I go to bookstores and see a multitude of books that I sometimes wonder how they made it to print yet there is an audience out there for them. I find many have a very low bar in terms of good literary taste and like to read garbage. Me, I like to write anything but because that is not where my heart lies.

The POD's (Prince of Darkness) recommendation did allow me to tap into a genre that I was very unfamiliar with and for that I'm grateful. Perhaps once it is done I'll peddle it. I don't know. Time will tell.

RiikaInfinityy said...

Somehow this story make me laugh but sometimes teachers are hard to please, and can give you a hell time ;D

vivienne blake said...

Rebecca, in one of your replies you said "so i think his method was to strip us of our egos, our likes, and push us into uncomfortable territory. well, for this, i am grateful."

I think you have hit on the truth about many writing tutors' methods.
I have recently finished, with great grades, 3 years of creative writing courses, but I didn't do it quietly! I posted on one tutor group forum a long poem written to the creator of the course, complaining about this and that and the other. He responded with an incredibly witty sonnet, and I riposted in kind. That was the beginning of an occasional online poetic correspondence which has rattled on ever since. I've been known to pastiche the tutor's own writing and send it straight back!

The role of the teacher is to bring out everything of which the student is capable. The role of the student is to challenge, absorb, adapt, and to find his/her own 'voice'.

rebecca said...

Vivienne,

Today I have such a great relationship with this professor and I admire him so much.

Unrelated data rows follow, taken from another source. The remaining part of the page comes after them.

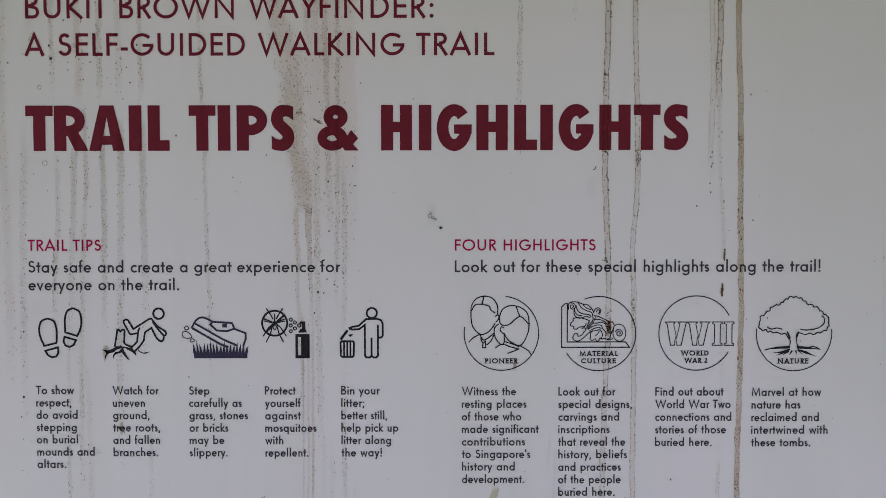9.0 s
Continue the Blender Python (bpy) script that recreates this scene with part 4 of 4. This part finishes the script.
run(((313.5, 1377), (315.1, 1306.6), (312.9, 1206.9), (312.3, 1156.1)), 0.0048, FAINT, 0.36, 11, 0.01, 0.02, 0.0004, (("pale", 300, 0.6, 1.0),))
run(((312.6, 1200), (311.8, 1178), (312.3, 1152)), 0.0034, RUNOFF, 0.3, 66, 0.02, 0.008, 0.0004, SPARSE)
run(((146.2, 1990), (146.8, 1871.8), (148.9, 1856.6), (149.7, 1840.2), (154.6, 1819.7), (157, 1793.9), (164.2, 1774.3), (165.7, 1763), (170, 1750), (173.7, 1735.3), (174.9, 1710.6)), 0.0044, RUNOFF, (1.0, 0.95, 0.8, 0.5), 8, 0, 0.03, 0.0006, (("dark", 320, 0.7, 0.9), ("brown", 800, 0.7, 0.9)))
run(((174.5, 1728), (175.1, 1691.4), (171, 1664.2), (172.5, 1620)), 0.0054, FAINT, 0.8, 9, 0.02, 0.05)
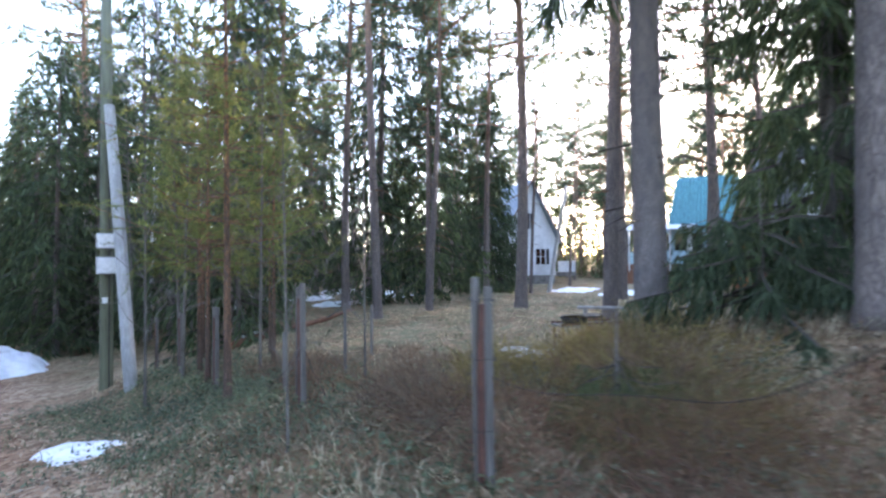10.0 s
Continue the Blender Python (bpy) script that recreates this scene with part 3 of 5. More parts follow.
# pines with trunk widths: x, y, which, width of trunk
for x, y, k, d, rz in ((7.25, 11.6, 1, 0.44, 20), (7.85, 12.75, 0, 0.38, 140), (8.39, 15.67, 1, 0.34, 80), (20.16, 25.42, 0, 0.46, 10), (16.86, 20.86, 1, 0.4, 200),
                       (17.84, 28.02, 2, 0.24, 300), (26.55, 30.99, 0, 0.36, 70), (22.7, 35.6, 1, 0.5, 130), (25.63, 23.34, 0, 0.42, 250), (22.37, 19.07, 2, 0.4, 0),
                       (17.17, 31.9, 0, 0.34, 95), (15.02, 27.97, 1, 0.32, 15), (24.19, 37.7, 2, 0.3, 40), (13.78, 31.94, 3, 0.22, 60), (18.81, 28.87, 3, 0.2, 77),
                       (24.0, 19.6, 3, 0.26, 33), (21.0, 17.4, 3, 0.22, 180), (30.2, 9.4, 0, 0.36, 45), (29.0, 24.8, 2, 0.3, 210), (-11.4, 36.4, 1, 0.36, 10),
                       (-3.98, 42.3, 1, 0.34, 110), (-9.0, 30.0, 0, 0.34, 170), (-6.5, 24.5, 0, 0.36, 220), (-14, 30, 1, 0.36, 20), (11.0, 41.0, 0, 0.34, 280), (2.2, 50.0, 3, 0.22, 40), (4.6, 55.0, 3, 0.24, 140), (0.4, 47.0, 3, 0.22, 220), (6.0, 60.0, 2, 0.26, 10), (51.1, 18.1, 3, 0.22, 295), (60.0, 14.1, 2, 0.24, 355), (50.0, 13.2, 3, 0.2, 40), (56.8, 9.7, 3, 0.2, 85), (53.0, 8.1, 2, 0.22, 135), (59.9, 4.2, 3, 0.24, 175), (49.4, 5.8, 3, 0.2, 210),
                       (-2.8, 21.5, 3, 0.24, 15), (26.1, 33.9, 3, 0.2, 110), (32.1, 34.0, 3, 0.22, 200), (29.8, 30.0, 2, 0.2, 295), (38.7, 31.4, 3, 0.2, 330), (47.1, 29.7, 2, 0.22, 50), (36.5, 8.4, 2, 0.24, 260), (45.6, 3.1, 3, 0.22, 305), (51.6, 3.7, 1, 0.26, 230), (52.6, 21.5, 2, 0.24, 220)):
    base = (0.36, 0.34, 0.30, 0.26)[k]
    put(pines[k], x, y, 1.0, rz, d / base)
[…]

He did for me what no other professor/teacher ever did - he didn't allow me to stay comfortable in what came easy for me. I really did not believe I had it in me to write sci-fi yet he saw it immediately. It was tough in the beginning, I won't lie, but then....then, a wonderful, creative story unfolded which has become my work-in-progress aka manuscript. If you read my follow up to this post - Part Deux , you can see how the semester ended.